The scene of the crime was only a couple of streets over, so Hubby made The Boy put actual clothes back on. (The Boy comes home from school and get straight into an old t-shirt and threadbare sweats from maybe five years ago because they’re comfy. They’re also rags and he’s not allowed to leave the house in them.) Hubby drove around, The Boy and Girl walked opposite directions, and I circled our cul-de-sac, all calling for Nimoy. I caught every neighbor. The Girl caught Jingles. The Boy caught a bad attitude, which caught Hubby’s attention. No one caught Nimoy.

Side note: since she was wearing a harness, she wasn’t wearing her collar. I assumed she was chipped, but after checking two days later at the animal shelter, they looked up her file and told me she wasn’t. How they managed to charge me for every other imaginable thing on a two-page long checklist and miss that is beyond me, but there you have it. The Girl began to panic in earnest at that point and printed out pictures of her generic tabby. Now her walks are to make sure signs are still up. I can see this going well.
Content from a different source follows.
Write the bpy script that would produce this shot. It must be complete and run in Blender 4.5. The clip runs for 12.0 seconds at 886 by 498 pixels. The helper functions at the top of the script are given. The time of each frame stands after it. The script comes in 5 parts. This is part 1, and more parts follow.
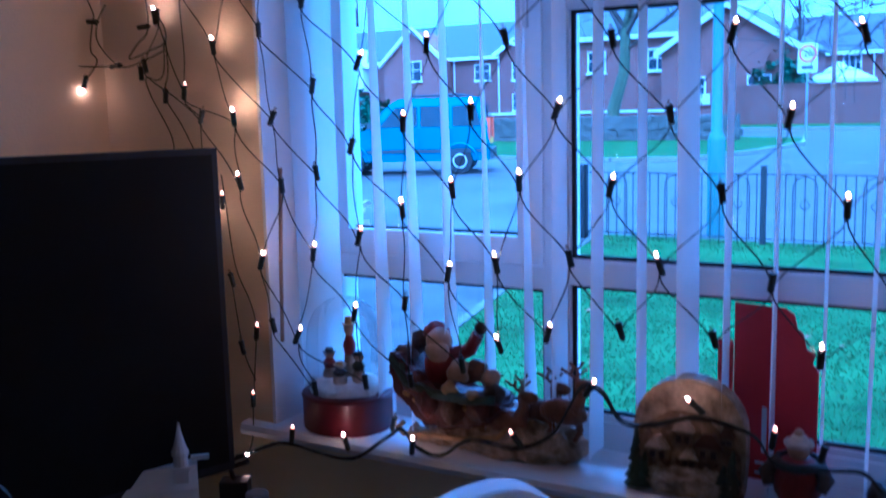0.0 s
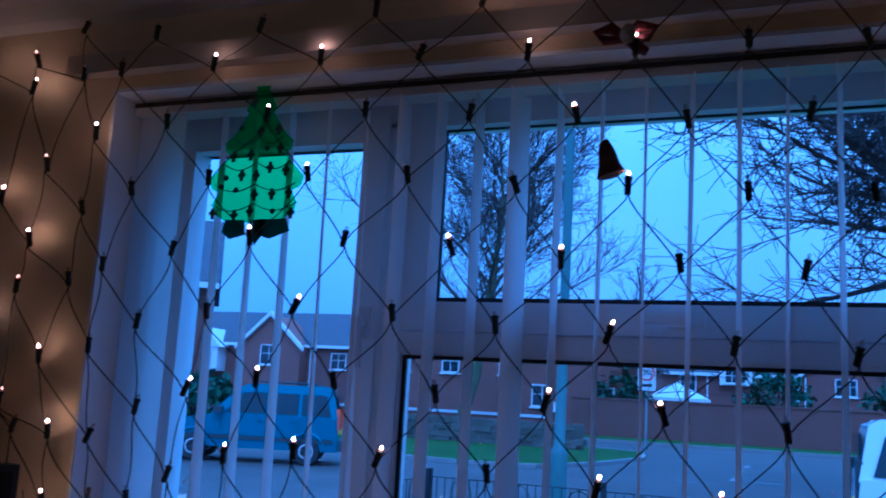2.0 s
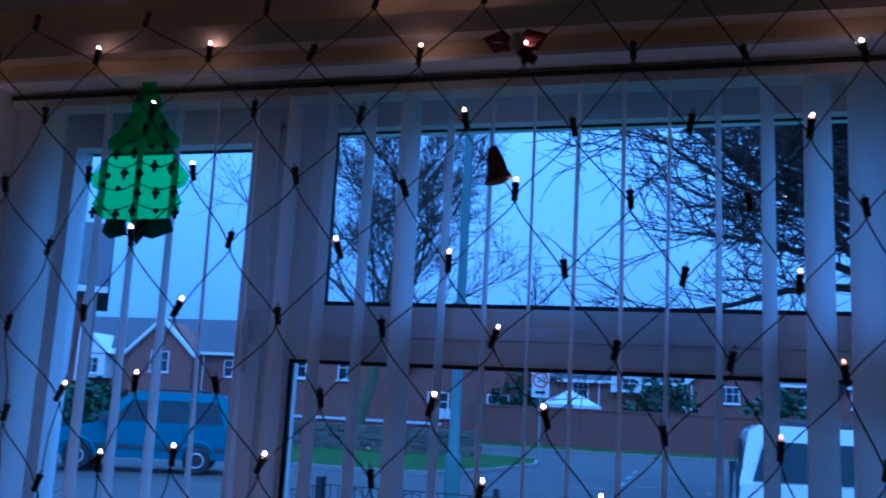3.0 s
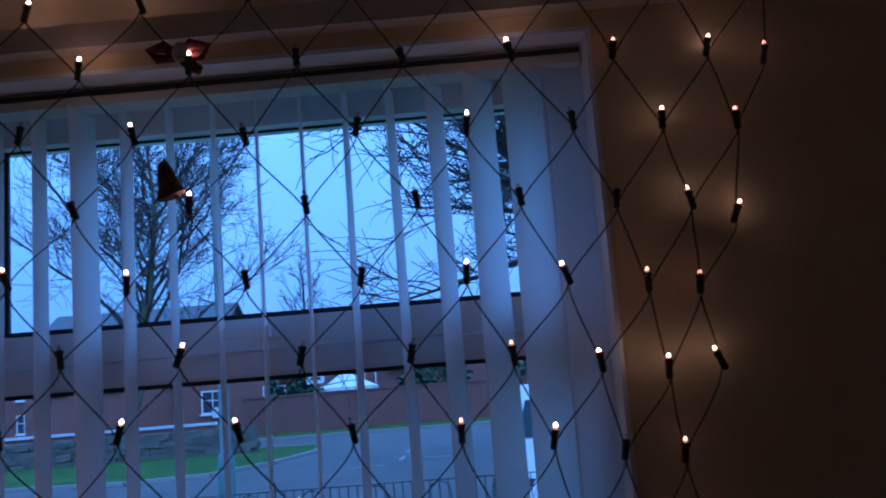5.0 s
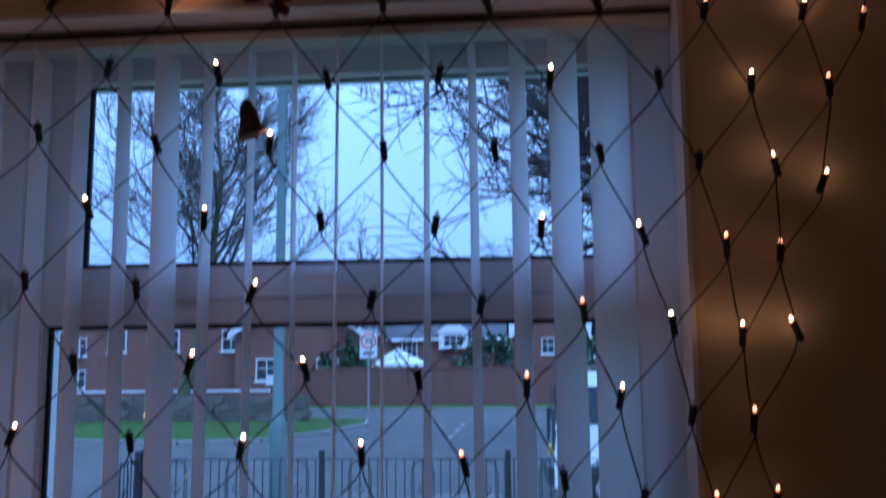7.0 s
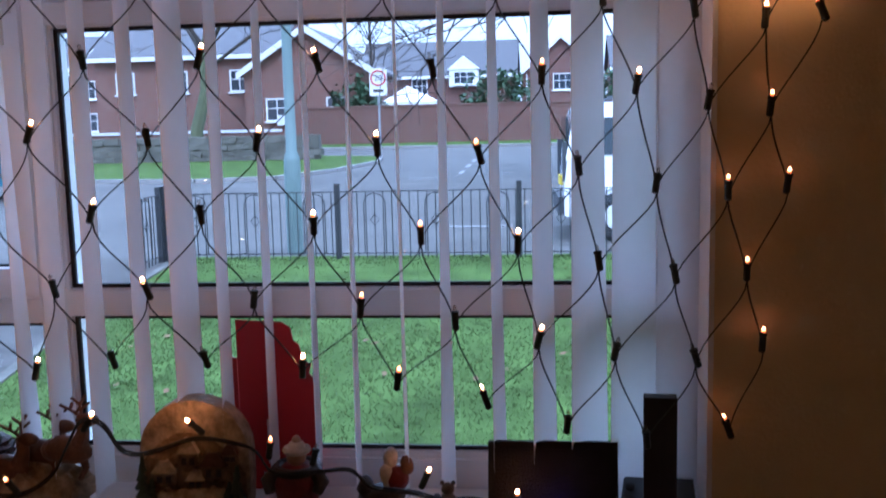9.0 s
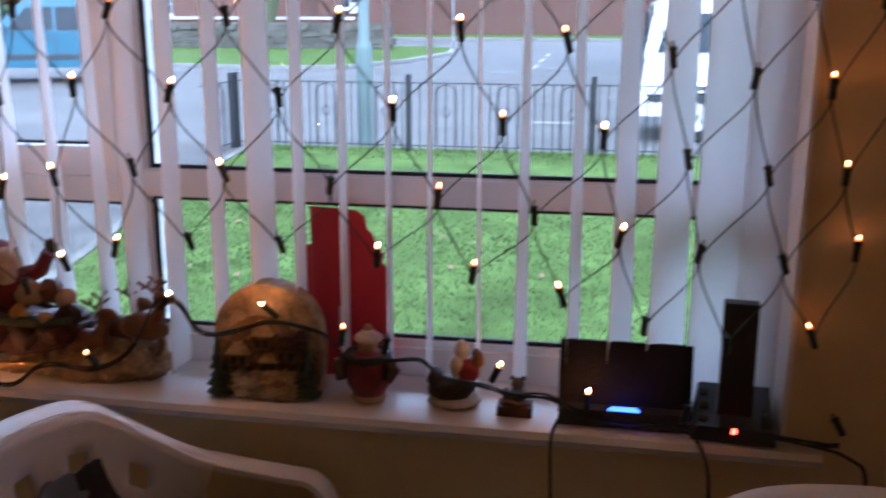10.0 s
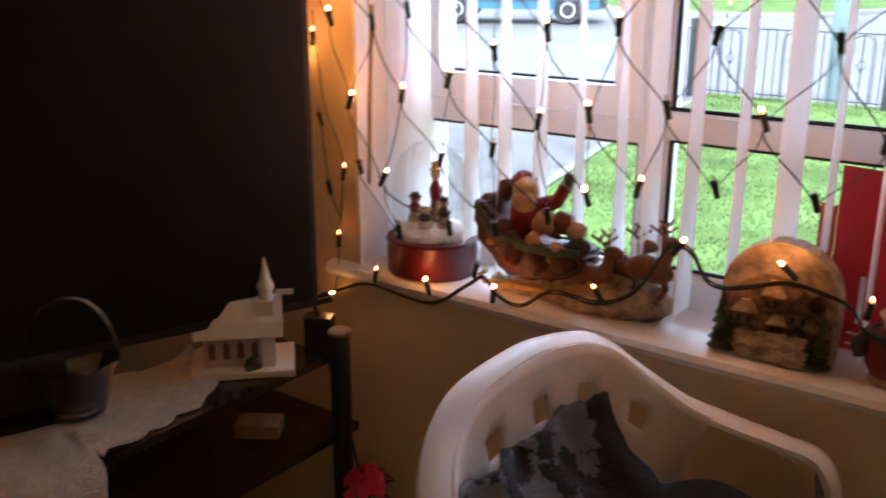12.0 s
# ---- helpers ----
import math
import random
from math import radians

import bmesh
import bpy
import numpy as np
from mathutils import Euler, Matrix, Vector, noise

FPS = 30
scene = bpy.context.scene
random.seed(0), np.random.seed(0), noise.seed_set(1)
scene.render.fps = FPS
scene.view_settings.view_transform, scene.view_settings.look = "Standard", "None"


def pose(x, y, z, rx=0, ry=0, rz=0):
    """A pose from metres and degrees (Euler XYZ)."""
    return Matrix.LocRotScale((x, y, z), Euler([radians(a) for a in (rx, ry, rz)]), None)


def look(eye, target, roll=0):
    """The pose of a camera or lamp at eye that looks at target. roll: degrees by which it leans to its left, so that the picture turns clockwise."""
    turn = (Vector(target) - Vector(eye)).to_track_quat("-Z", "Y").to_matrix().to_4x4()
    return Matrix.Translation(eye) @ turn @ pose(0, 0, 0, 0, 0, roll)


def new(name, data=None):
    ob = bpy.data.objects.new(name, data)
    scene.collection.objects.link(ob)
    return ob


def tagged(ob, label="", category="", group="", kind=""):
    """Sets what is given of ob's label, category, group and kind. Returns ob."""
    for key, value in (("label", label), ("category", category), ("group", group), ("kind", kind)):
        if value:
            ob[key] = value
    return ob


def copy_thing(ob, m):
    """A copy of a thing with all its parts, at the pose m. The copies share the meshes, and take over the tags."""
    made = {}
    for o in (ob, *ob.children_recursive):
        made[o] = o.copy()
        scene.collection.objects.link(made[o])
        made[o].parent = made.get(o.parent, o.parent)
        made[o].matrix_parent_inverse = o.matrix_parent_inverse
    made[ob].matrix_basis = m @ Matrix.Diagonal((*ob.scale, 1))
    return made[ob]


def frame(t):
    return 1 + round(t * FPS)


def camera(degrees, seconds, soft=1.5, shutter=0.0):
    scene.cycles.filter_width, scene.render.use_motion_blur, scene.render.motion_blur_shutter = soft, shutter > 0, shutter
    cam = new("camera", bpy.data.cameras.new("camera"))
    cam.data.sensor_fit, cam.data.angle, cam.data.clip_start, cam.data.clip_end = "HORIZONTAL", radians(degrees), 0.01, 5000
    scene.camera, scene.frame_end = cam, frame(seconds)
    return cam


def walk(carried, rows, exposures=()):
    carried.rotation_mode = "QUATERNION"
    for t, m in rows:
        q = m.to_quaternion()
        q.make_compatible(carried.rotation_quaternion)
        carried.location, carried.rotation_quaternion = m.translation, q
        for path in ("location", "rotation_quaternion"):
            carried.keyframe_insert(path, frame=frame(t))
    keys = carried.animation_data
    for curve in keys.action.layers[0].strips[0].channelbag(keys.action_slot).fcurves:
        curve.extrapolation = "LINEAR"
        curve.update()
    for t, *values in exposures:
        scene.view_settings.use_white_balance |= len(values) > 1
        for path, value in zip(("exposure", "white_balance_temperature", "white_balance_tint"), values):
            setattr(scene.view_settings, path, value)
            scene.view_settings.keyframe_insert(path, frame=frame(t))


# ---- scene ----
cam = camera(50.1, 12.0, 1.8, 0.5)
PATH = [
    (0, (0.269, -0.044, 1.503), (-0.74, 1.658, 1.217), -1.4),
    (0.5, (0.268, -0.031, 1.55), (-0.772, 1.672, 1.411), 1.7),
    (1, (0.286, -0.035, 1.567), (-0.674, 1.716, 1.681), 2.1),
    (1.5, (0.302, -0.039, 1.59), (-0.531, 1.762, 1.841), 3.1),
    (2, (0.318, -0.041, 1.591), (-0.429, 1.785, 1.915), 3.3),
    (2.5, (0.328, -0.035, 1.592), (-0.327, 1.823, 1.937), 3.4),
    (3, (0.332, -0.03, 1.587), (-0.213, 1.862, 1.938), 3.1),
    (3.5, (0.366, -0.022, 1.588), (-0.056, 1.903, 1.927), 2.0),
    (3.7, (0.368, -0.024, 1.579), (0.019, 1.916, 1.919), 0.9),
    (5.3, (0.472, -0.025, 1.623), (0.451, 1.952, 1.93), -3.8),
    (5.5, (0.457, -0.025, 1.61), (0.444, 1.933, 2.019), -2.7),
    (6, (0.472, -0.041, 1.613), (0.399, 1.871, 2.196), -1.4),
    (6.5, (0.445, -0.031, 1.598), (0.354, 1.896, 2.125), -1.3),
    (7, (0.437, -0.014, 1.574), (0.248, 1.957, 1.855), -0.5),
    (7.5, (0.444, -0.009, 1.554), (0.247, 1.979, 1.645), -1.1),
    (9.3, (0.429, 0.0, 1.494), (0.198, 1.962, 1.179), -1.2),
    (9.5, (0.436, 0.011, 1.49), (0.179, 1.963, 1.138), -0.5),
    (10, (0.408, 0.027, 1.493), (0.053, 1.936, 1.013), 0.1),
    (10.5, (0.364, 0.026, 1.492), (-0.285, 1.847, 0.979), -0.6),
    (11, (0.32, 0.028, 1.487), (-0.609, 1.712, 0.942), -1.5),
    (11.5, (0.303, 0.027, 1.488), (-0.747, 1.634, 0.926), -2.1),
    (12, (0.266, -0.002, 1.485), (-0.88, 1.529, 0.898), 0.1),
]
walk(cam, [(t, look(eye, target, roll)) for t, eye, target, roll in PATH],
     [(0, 0.92, 3200, 16), (0.8, 0.08, 3150, 17), (1.5, -0.82, 3200, 18), (3.7, -1.12, 3400, 18), (5.3, -0.9, 3650, 18), (7.7, -0.25, 4400, 20), (9.3, 0.92, 5100, 24), (10.5, 1.48, 5700, 24), (11.5, 1.9, 6200, 23), (12, 2.12, 6100, 22)])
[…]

Here’s a picture of a cat with no distinctive markings. She’s a really fluffy tabby that doesn’t answer to anything in particular, although we like to call her Nimoy. Hobbies include eating, sleeping all day, unrolling balls of yarn, and walking across your face at 3 am. Also, she’s paranoid about bath tubs but jumps in the toilet, and doesn’t get along with other cats or kids. Don't try to adopt her because she's litter-box trained in theory, but occasionally misses. She’s not graceful, so if a cat meeting this rough description falls off your car, fence, or roof, it’s probably ours and most of the house would like her back.